Quem nunca torceu o nariz para um comercial ruim? Os de cerveja em particular jamais me ganharam: jovem, alimentava antipatia pelos da Kaiser; hoje, os da Itaipava não me descem.
Se há um desafio impossível de ser vencido pela propaganda é agradar a todos os públicos. Impossível e desnecessário. Por meio de pesquisas de opinião, estudos de target e variadas estratégias, há tempos os publicitários entenderam que cada produto tem o seu perfil de freguês. Nada mais natural, portanto, do que adequar a linguagem para fisgá-lo.
Aplicar a mesma lógica quando tratamos de política nos ajudaria a enxergar para além da nossa bolha. Quem sabe até a entender a popularidade de Jair Bolsonaro.
Do alto de um sentimento batizado pelos americanos de self-righteousness, temos dificuldade de aceitar que o presidente ainda conte com apoio de boa parte da sociedade.
Passados dois anos em que não faltaram demonstrações de rudeza e autoritarismo, nos escandalizamos diante de resultados de pesquisas que apontam para sua reeleição.
Questionamos, entre incrédulos e inconformados, se a interferência na Polícia Federal e o enterro da Lava Jato não deveriam pesar na imagem do presidente. Sobretudo o posicionamento criminoso adotado em relação à pandemia, com direito a chistes negacionistas enquanto caminhamos para trezentos mil mortos, haveria de provocar algum efeito negativo.
Não é o que se vê.
Demonstrando inegável habilidade política, entre rompantes imperiais, auxílio emergencial, e aproximação da mesma banda do Congresso a que tanto demonizou durante as eleições — embora dela sempre tenha feito parte —, Bolsonaro respira.
Mais do que isso: mantém tesa a corda da dicotomia ideológica, decisiva para sua vitória em 2018.
É irresistível agarrar-se ao antipetismo para tentar explicar o cenário.

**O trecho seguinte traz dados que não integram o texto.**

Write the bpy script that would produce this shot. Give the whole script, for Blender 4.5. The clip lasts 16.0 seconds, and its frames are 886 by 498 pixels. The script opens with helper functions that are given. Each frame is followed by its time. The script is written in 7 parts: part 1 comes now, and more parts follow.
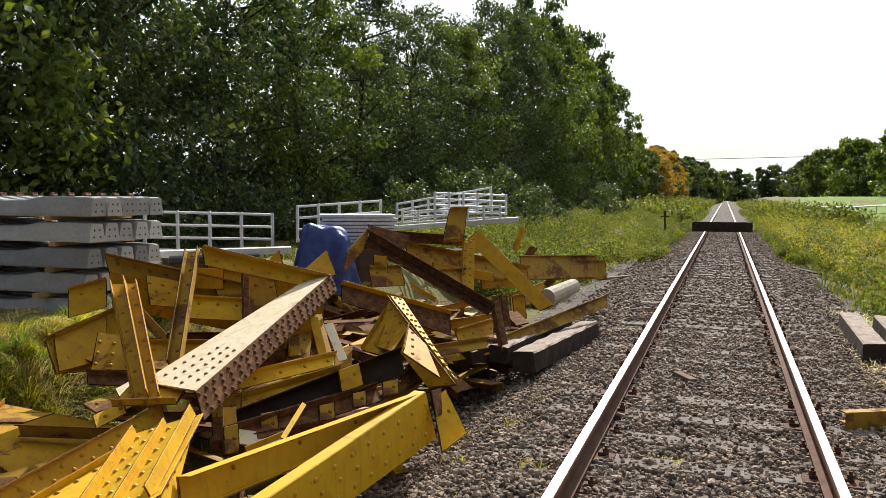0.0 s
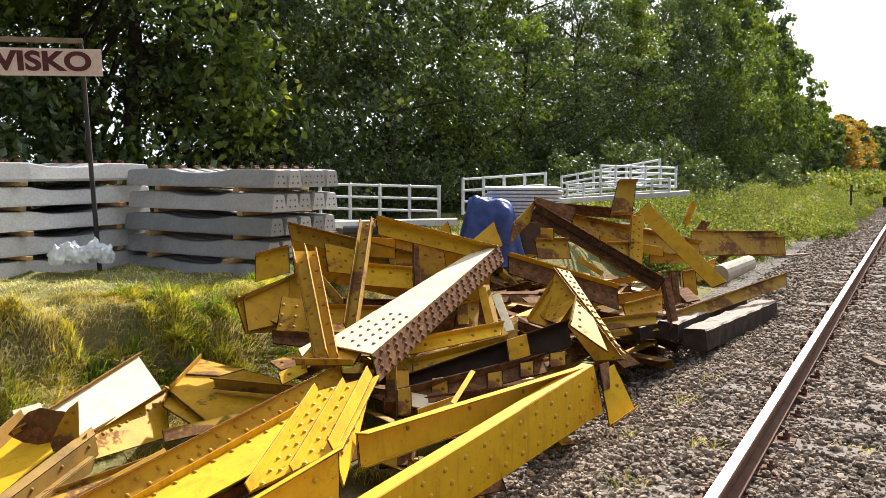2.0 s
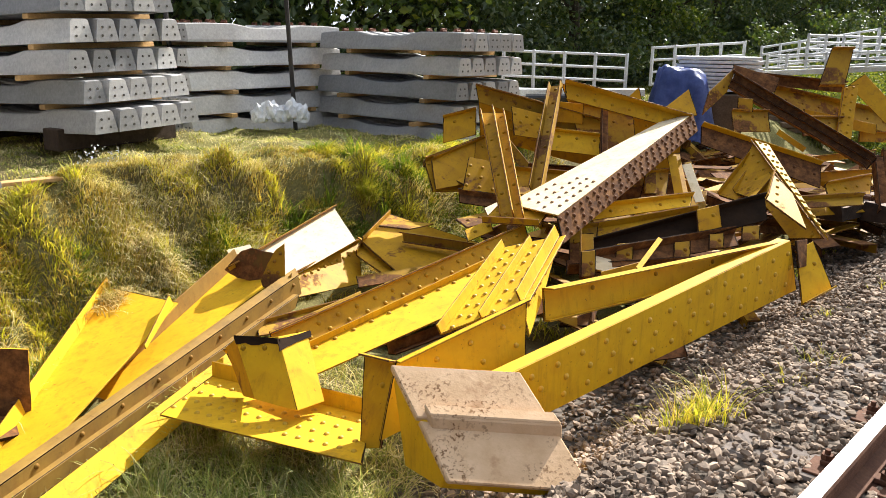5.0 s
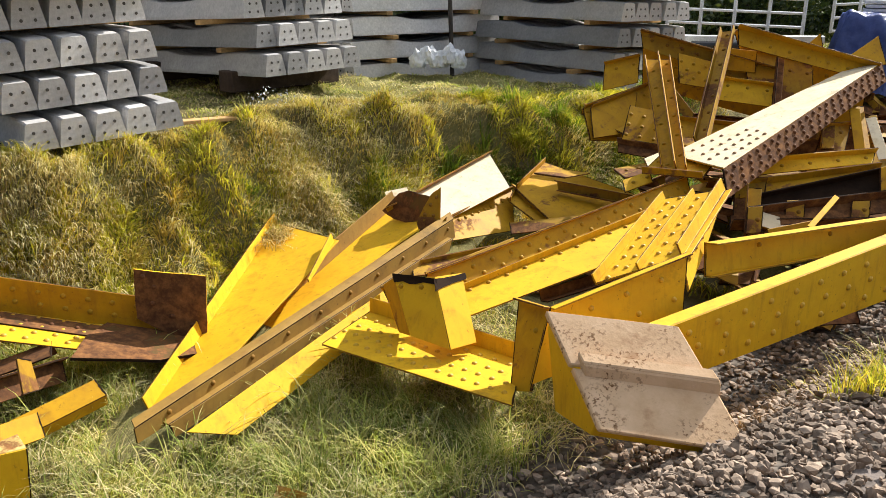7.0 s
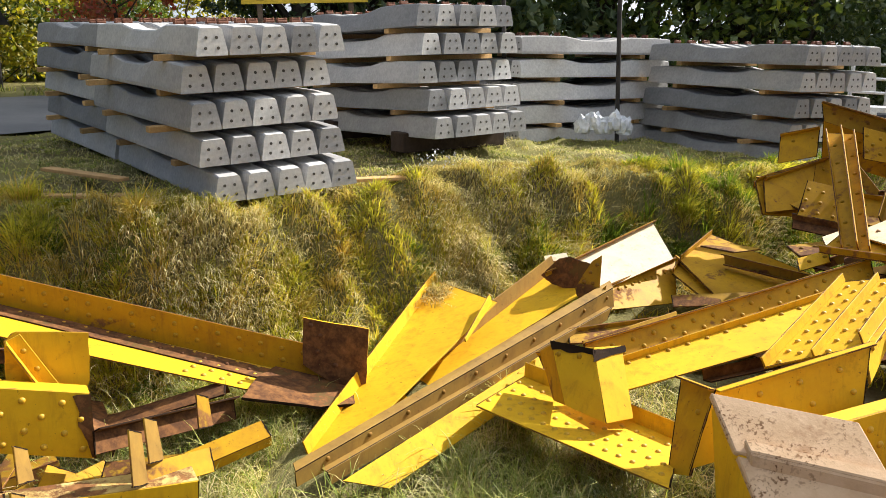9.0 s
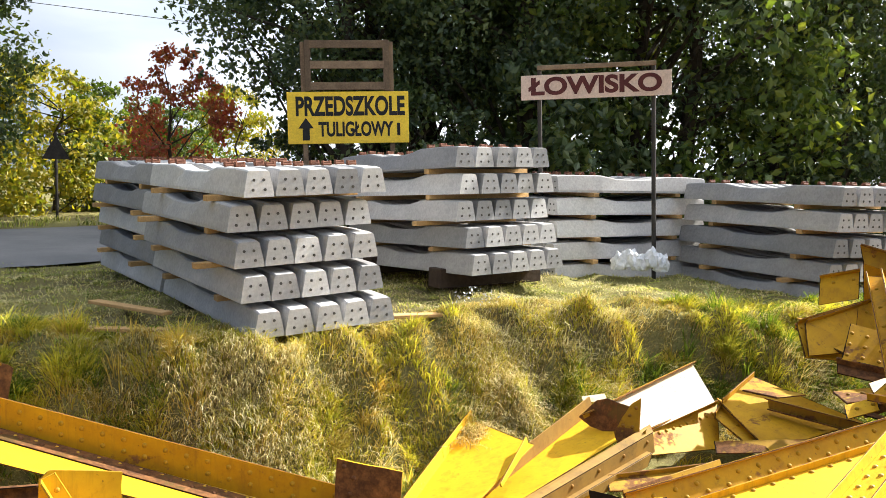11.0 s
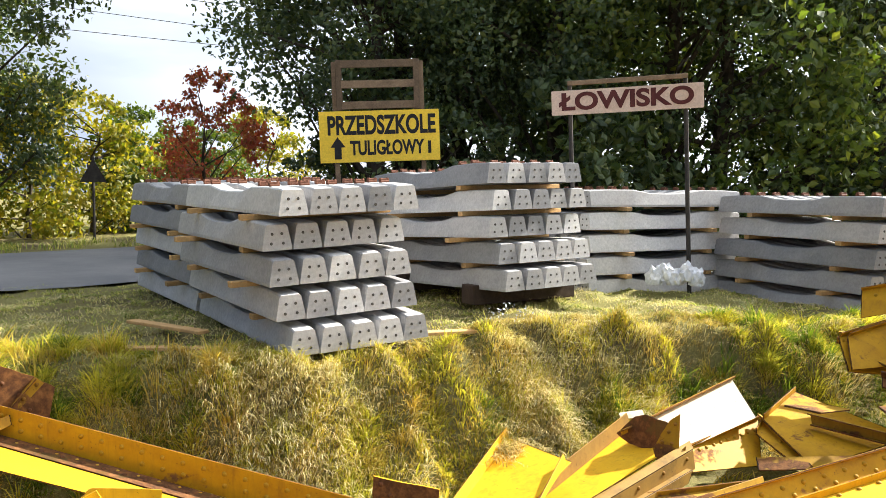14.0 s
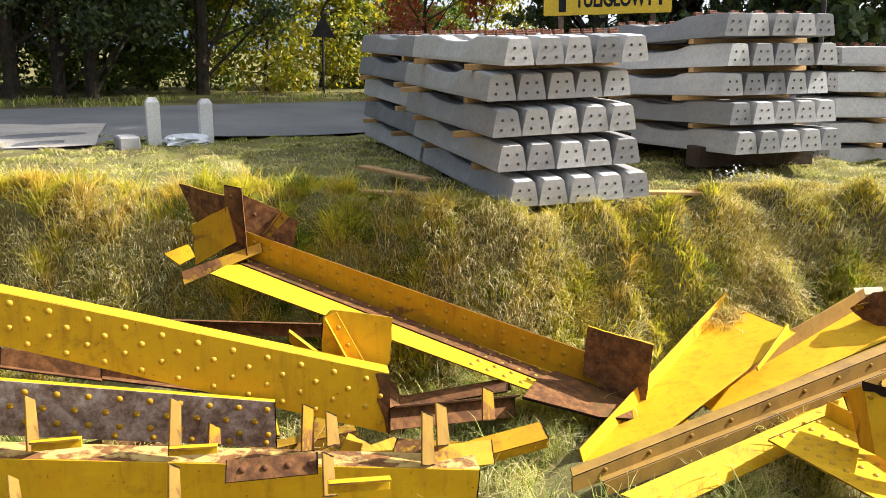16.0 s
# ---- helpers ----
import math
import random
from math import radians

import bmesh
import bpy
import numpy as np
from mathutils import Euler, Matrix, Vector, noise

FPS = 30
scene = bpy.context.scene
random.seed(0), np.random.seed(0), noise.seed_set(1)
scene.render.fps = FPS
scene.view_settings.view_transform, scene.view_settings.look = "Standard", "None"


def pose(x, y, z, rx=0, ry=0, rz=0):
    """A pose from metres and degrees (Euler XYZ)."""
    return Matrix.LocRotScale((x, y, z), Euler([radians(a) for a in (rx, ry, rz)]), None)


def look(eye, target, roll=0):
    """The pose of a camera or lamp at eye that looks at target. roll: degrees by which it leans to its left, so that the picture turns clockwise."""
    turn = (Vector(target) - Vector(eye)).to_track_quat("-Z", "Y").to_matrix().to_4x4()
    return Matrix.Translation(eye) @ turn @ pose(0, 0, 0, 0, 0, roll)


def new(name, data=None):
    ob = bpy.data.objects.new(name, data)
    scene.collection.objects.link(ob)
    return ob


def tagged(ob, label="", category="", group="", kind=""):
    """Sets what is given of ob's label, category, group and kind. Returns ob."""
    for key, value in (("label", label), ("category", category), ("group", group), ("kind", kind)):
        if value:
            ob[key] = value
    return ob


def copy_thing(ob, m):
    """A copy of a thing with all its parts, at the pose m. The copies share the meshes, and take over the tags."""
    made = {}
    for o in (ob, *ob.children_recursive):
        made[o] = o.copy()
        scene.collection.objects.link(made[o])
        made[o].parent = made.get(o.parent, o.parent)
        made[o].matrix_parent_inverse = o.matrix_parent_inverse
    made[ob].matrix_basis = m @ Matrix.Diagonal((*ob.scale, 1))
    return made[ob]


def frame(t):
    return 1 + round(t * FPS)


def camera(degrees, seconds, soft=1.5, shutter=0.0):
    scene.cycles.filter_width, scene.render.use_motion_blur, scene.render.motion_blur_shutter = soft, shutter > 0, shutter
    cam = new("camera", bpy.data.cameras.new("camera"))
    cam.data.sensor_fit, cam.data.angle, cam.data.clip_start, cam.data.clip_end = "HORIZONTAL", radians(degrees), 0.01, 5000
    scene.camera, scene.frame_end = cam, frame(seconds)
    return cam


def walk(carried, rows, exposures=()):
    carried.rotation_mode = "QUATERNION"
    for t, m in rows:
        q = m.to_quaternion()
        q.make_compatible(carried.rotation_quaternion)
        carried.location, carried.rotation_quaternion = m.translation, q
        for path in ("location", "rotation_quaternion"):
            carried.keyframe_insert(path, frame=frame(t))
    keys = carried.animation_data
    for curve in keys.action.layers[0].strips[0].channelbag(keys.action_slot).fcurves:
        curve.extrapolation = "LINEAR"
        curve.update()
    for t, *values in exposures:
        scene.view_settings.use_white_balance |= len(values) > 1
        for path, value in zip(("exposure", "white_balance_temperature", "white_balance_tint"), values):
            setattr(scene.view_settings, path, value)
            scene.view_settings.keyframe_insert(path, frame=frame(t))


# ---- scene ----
# ---- camera ----
cam = camera(57.1, 16.0, soft=0.65)
PATH = [
    (0, -0.0232, 0.0168, 1.7511, 86.251, -0.276, 19.095),
    (0.5, -0.0315, -0.0025, 1.7553, 86.369, 0.091, 22.221),
    (1, -0.0471, -0.0187, 1.756, 86.402, -0.002, 25.314),
    (1.5, -0.0682, -0.0231, 1.7453, 85.594, -0.165, 28.089),
    (2, -0.0778, -0.0344, 1.7325, 84.367, -0.184, 30.35),
    (2.5, -0.0917, -0.0578, 1.7073, 82.759, -0.029, 32.566),
    (3, -0.1004, -0.0614, 1.6804, 80.868, -0.259, 33.833),
    (3.5, -0.1194, -0.0786, 1.6622, 79.301, -0.611, 35.541),
    (4, -0.1329, -0.0996, 1.646, 77.892, -0.747, 37.941),
    (6.5, -0.1756, -0.198, 1.5995, 72.651, -0.524, 49.884),
    (7, -0.1865, -0.2076, 1.5968, 71.996, -0.448, 53.011),
    (7.5, -0.1916, -0.2315, 1.6017, 72.105, -0.628, 56.149),
    (8, -0.1944, -0.2524, 1.6046, 72.575, -0.944, 58.925),
    (8.5, -0.1941, -0.27, 1.6249, 73.754, -0.801, 61.813),
    (9, -0.1918, -0.2785, 1.6505, 75.945, -0.868, 64.135),
    (9.5, -0.1943, -0.2936, 1.6917, 79.084, -1.054, 66.324),
    (10, -0.1826, -0.2968, 1.7227, 82.233, -0.982, 67.945),
    (12.5, -0.1694, -0.2814, 1.749, 86.85, -0.396, 64.925),
    (13, -0.1761, -0.2829, 1.7449, 86.738, -0.386, 64.731),
    (13.5, -0.1888, -0.2911, 1.741, 86.604, -0.373, 66.025),
    (14, -0.1868, -0.314, 1.7331, 86.068, -0.308, 68.858),
    (14.5, -0.2033, -0.3437, 1.7039, 83.847, -0.457, 73.198),
    (15, -0.2041, -0.3656, 1.6798, 81.14, -0.485, 77.725),
    (15.5, -0.2067, -0.3811, 1.6514, 78.514, -0.802, 80.542),
    (16, -0.1945, -0.4099, 1.6379, 76.401, -0.965, 83.664),
]
walk(cam, [(t, pose(x, y, z, rx, ry, rz)) for t, x, y, z, rx, ry, rz in PATH],
     exposures=[(0.0, 0.48), (1.5, 0.98), (2.5, 1.2), (3.5, 1.32), (6.5, 0.92), (8.0, 0.86), (10.0, 1.24), (12.5, 1.64), (14.5, 1.44), (16.0, 1.18)])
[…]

Parte considerável da oposição sustenta, inclusive, que a rejeição ao PT, e à esquerda por tabela, se deve a uma orquestrada parceria entre a mídia e o Judiciário.
Tolice. Em primeiro lugar, a rejeição ao petismo e à esquerda se deve à prática de crimes de corrupção conduzidos pelo governo federal enquanto o Partido dos Trabalhadores esteve no poder.
Depois, a uma recusa inflexível do partido em assumir seus pecados. Até hoje, quando confrontados com as robustas provas contra si, Lula e o PT tergiversam e alegam ter sido vítimas de um golpe.
Se o então juiz Sérgio Moro e procuradores como Deltan Dallagnol apelaram para desvios durante o período em que combateram a corrupção — indícios disso não faltam —, que a Justiça seja acionada. Nada, porém, terá o condão de apagar atos criminosos cometidos contra os cofres públicos. Seja para enriquecimento pessoal, seja em nome de um projeto hegemônico.
A força de Bolsonaro e do reacionarismo que ele enseja tem raízes no Fla-Flu político-ideológico alimentado desde o princípio da reabertura democrática — época em que processos de impeachment eram bem vistos e termos como “fascista”, usados sem parcimônia. Disso não resta dúvida.
Falta reconhecer que o suporte de 30% dos brasileiros ao mito não pode ser resumido ao cultivo de sentimentos como rancor ou revanchismo. No fundo, dialoga com o nexo do comercial ruim: há quem goste.
Aliás, tratando-se de Bolsonaro, o diagnóstico é ainda mais dramático: há quem se identifique.